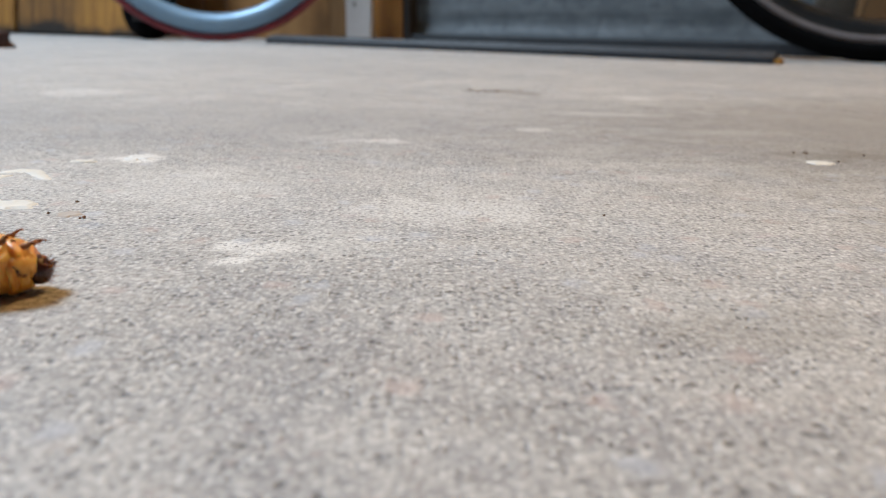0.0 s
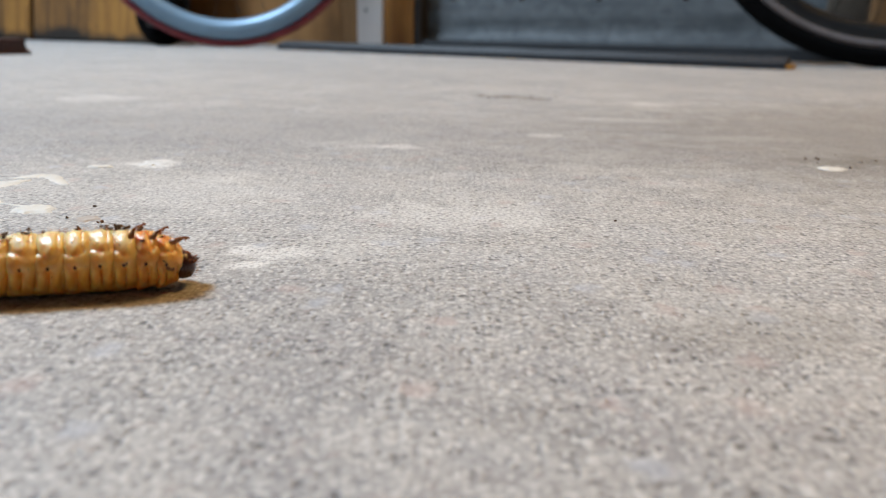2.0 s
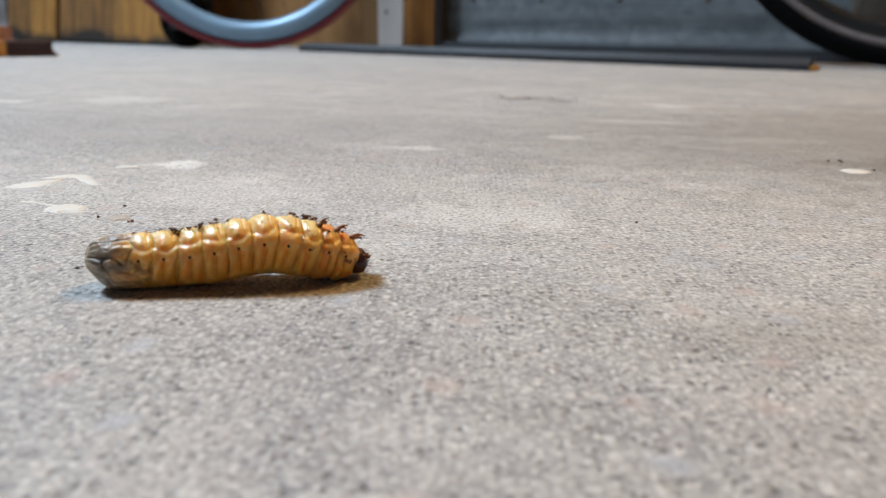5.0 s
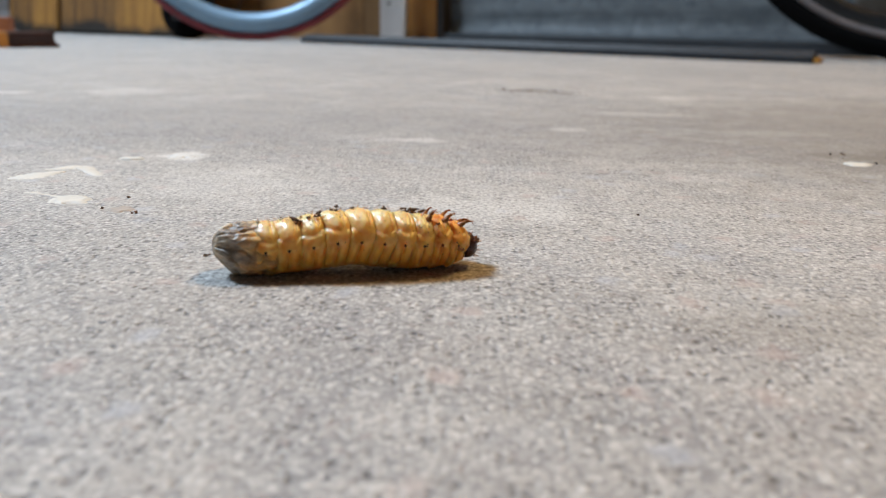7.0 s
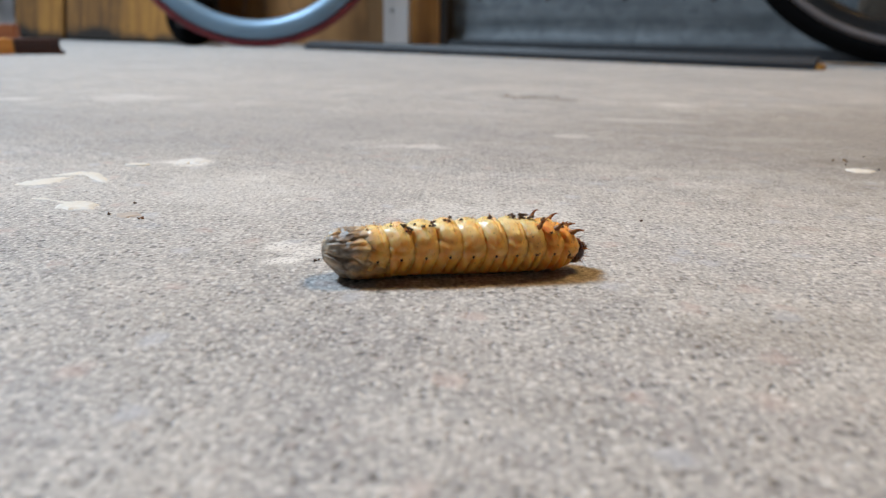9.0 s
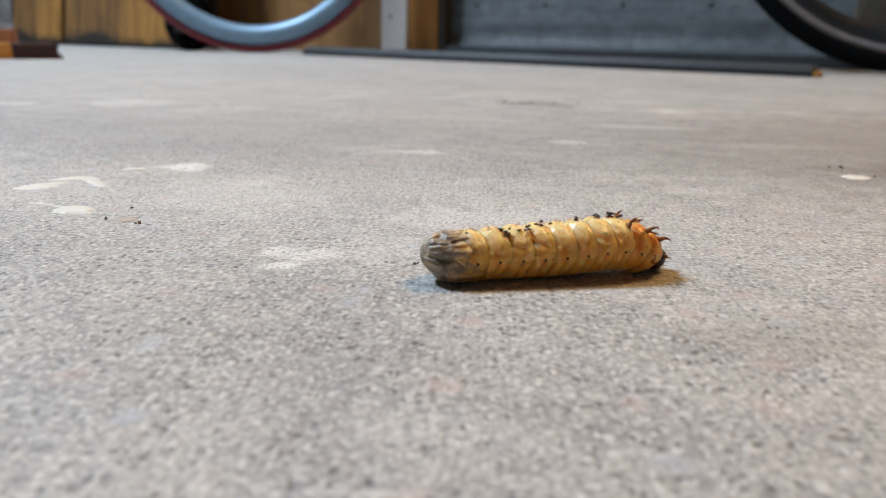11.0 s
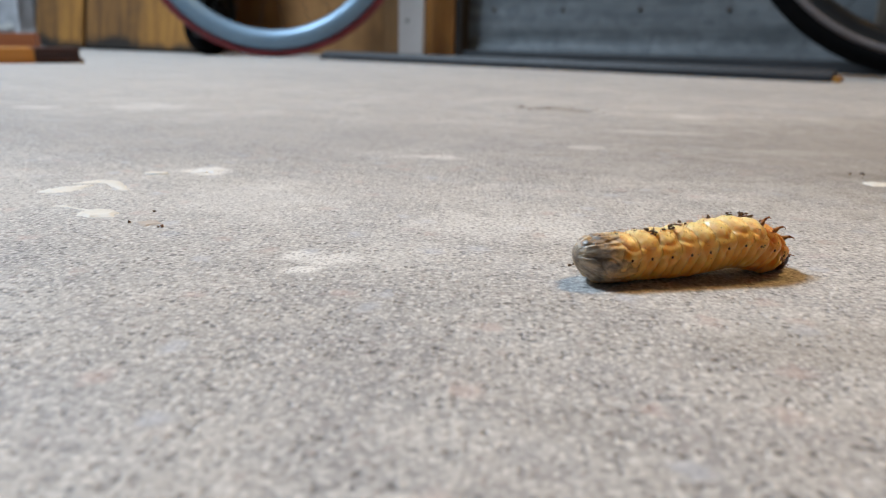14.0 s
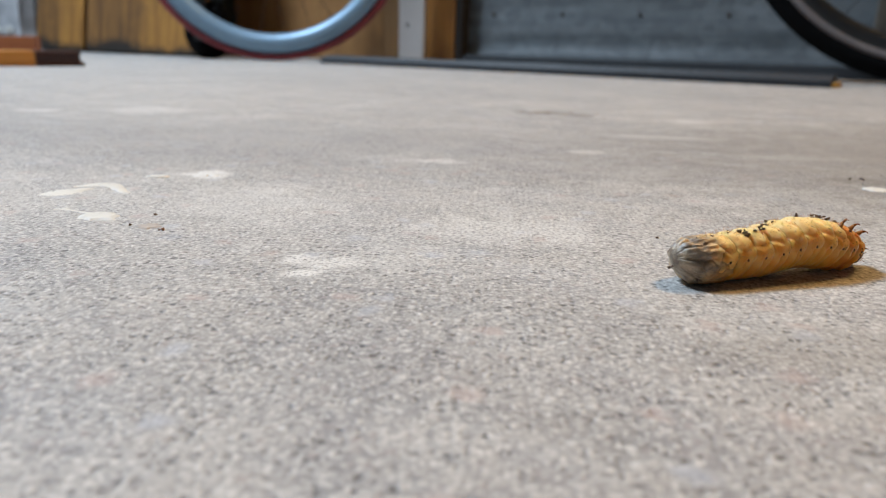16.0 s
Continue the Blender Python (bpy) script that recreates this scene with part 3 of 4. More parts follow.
■ ■ ■ ■ ■
What to work on:
All of the data above should be transcribed verbatim, with pictures omitted.

Answer to the exercise:
0.0 s
2.0 s
5.0 s
7.0 s
9.0 s
11.0 s
14.0 s
16.0 s
Continue the Blender Python (bpy) script that recreates this scene with part 3 of 4. More parts follow.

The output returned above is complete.